In electronics, this speed limit is known as the ​​slew rate​​. It represents the maximum rate of change ($dV/dt$) the amplifier's output can achieve. This limit is not set by the supply rails, but by the finite internal currents available to charge and discharge the natural capacitances within the circuit.

This brings us to a profound connection. A sinusoidal output signal with peak amplitude $V_p$ and frequency $f$ has a maximum rate of change of $2\pi f V_p$. For the output to be undistorted, this required rate of change must be less than the amplifier's slew rate, $SR$. This reveals a fundamental trade-off: a signal can be perfectly within the static voltage swing limits, but if its combination of amplitude and frequency is too demanding, it will be distorted by slewing. The maximum frequency an amplifier can handle is inversely proportional to the amplitude of the signal it is trying to produce. To achieve a large swing and a high frequency is the ultimate challenge, requiring both a tall stage and an agile actor.

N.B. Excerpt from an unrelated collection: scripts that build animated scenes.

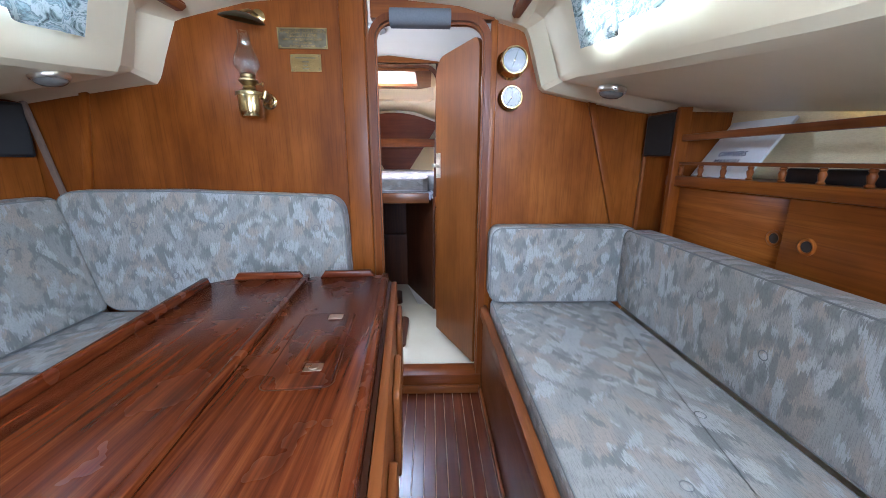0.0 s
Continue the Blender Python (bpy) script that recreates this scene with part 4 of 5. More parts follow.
def table():
    t = base("saloon_table", (0.0, 0.9, 0.0), "mahogany drop-leaf saloon table with fiddles and a bottle hatch", "table")
    turn = Matrix.Translation((-0.04, 1.574, 0)) @ Matrix.Rotation(radians(3.8), 4, "Z")

    def put(name, lo, hi, mat, bev=0.004, label="", parent=None):
        bm = B()
        box(bm, *lo, *hi, bev, 2, turn)
        return part(name, bm, mat, parent or t, label)

    def flat(name, pts, z0, z1, mat, bev=0.004, parent=None):
        bm = B()
        prism(bm, pts, "z", z0, z1, bev, 2, turn)
        return part(name, bm, mat, parent or t)

    flat("port_leaf", [(-0.36, -1.45), (-0.004, -1.45), (-0.004, 0.0), (-0.29, 0.0), (-0.36, -0.05)], 0.785, 0.81, table_wood)
    put("centre_top", (0.0, -1.45, 0.785), (0.3, 0.0, 0.81), table_wood)
    put("pedestal", (0.03, -1.4, 0.0), (0.27, -0.1, 0.785), maho_y)
    leaf = flat("hanging_leaf", [(0.312, -1.42), (0.334, -1.42), (0.334, -0.04), (0.312, -0.04)], 0.42, 0.795, maho_y, 0.006)
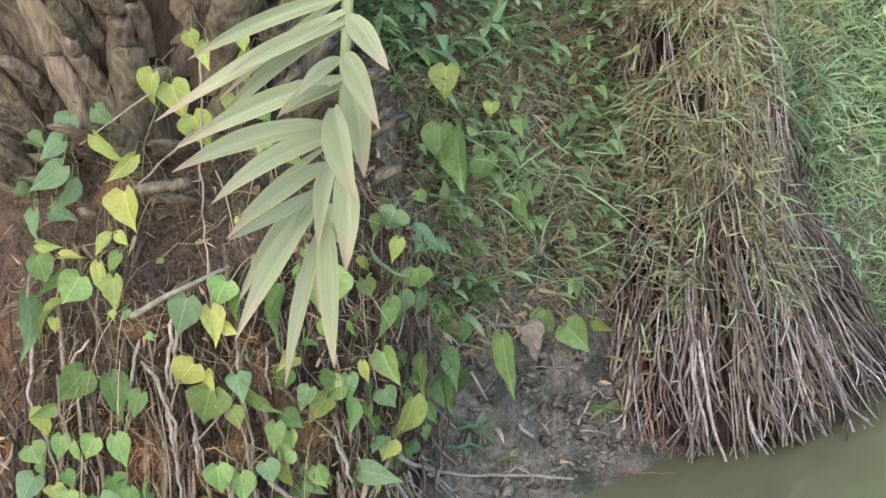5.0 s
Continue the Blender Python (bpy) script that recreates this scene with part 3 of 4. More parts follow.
# ---- vines ----
def heart(seed, narrow=1.0, curl=0.15):
    """A heart-shaped leaf one unit long with a drawn-out tip: the stalk at the origin, the tip down, its face to -y."""
    r = random.Random(seed)
    g, rows, cols = Geo(), 13, 9
    twist, fold, lop = r.uniform(-0.5, 0.5), r.uniform(0.05, 0.55), r.uniform(-0.12, 0.12)
    for j in range(rows):
        t = j / (rows - 1)
        w = float(np.interp(t, [0, 0.05, 0.13, 0.25, 0.42, 0.58, 0.72, 0.84, 0.93, 1], [0.24, 0.38, 0.44, 0.45, 0.385, 0.28, 0.165, 0.08, 0.035, 0.004])) * narrow
        for i in range(cols):
            u = i / (cols - 1) * 2 - 1
            lobe = 0.15 * (1 - t) ** 4 * (1 - (abs(u) - 0.6) ** 2 * 1.6) * min(1, abs(u) * 2.2)
            x = u * w * (1 + lop * u + 0.06 * math.sin(seed * 1.7 + 8 * t + u)) + 0.10 * twist * t * t
            y = -fold * abs(u) * w + curl * 1.6 * t * t - 0.06 * math.sin(3.1 * t) + twist * x * t
            g.v.append(Vector((x, y + 0.022 * abs(u) * math.sin(13 * t + seed * 2.3 + 3 * u), -t + lobe)))
    for j in range(rows - 1):
        for i in range(cols - 1):
            q = j * cols + i
            g.f.append((q, q + 1, q + cols + 1, q + cols))
    return g


HEARTS = {}
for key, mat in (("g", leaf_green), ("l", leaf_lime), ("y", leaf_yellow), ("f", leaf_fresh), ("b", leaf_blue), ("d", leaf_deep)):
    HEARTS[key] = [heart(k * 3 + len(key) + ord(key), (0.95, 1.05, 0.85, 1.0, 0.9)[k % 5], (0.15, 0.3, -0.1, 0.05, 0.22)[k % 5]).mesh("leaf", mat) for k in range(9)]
HEARTS["n"] = [heart(40 + k, 0.56, (0.1, 0.2, -0.05)[k]).mesh("leaf", leaf_fresh) for k in range(3)]


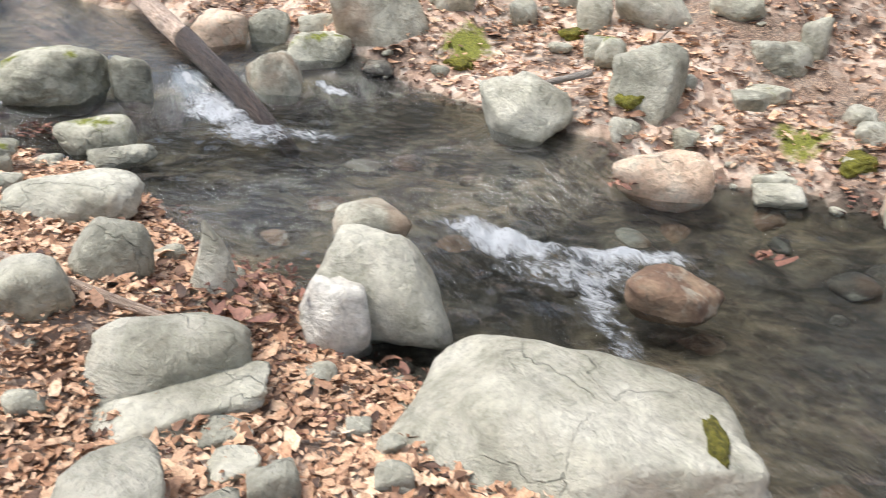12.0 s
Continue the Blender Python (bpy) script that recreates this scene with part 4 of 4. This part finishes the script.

The concept of output swing, which began as a simple DC boundary problem, has thus unfurled into a rich tapestry of design trade-offs that unifies the fields of device physics, circuit topology, and high-frequency signal processing. It teaches us that in engineering, as in life, you can't have everything. The art lies in understanding the limits and elegantly balancing them to create something that is just right for the task at hand.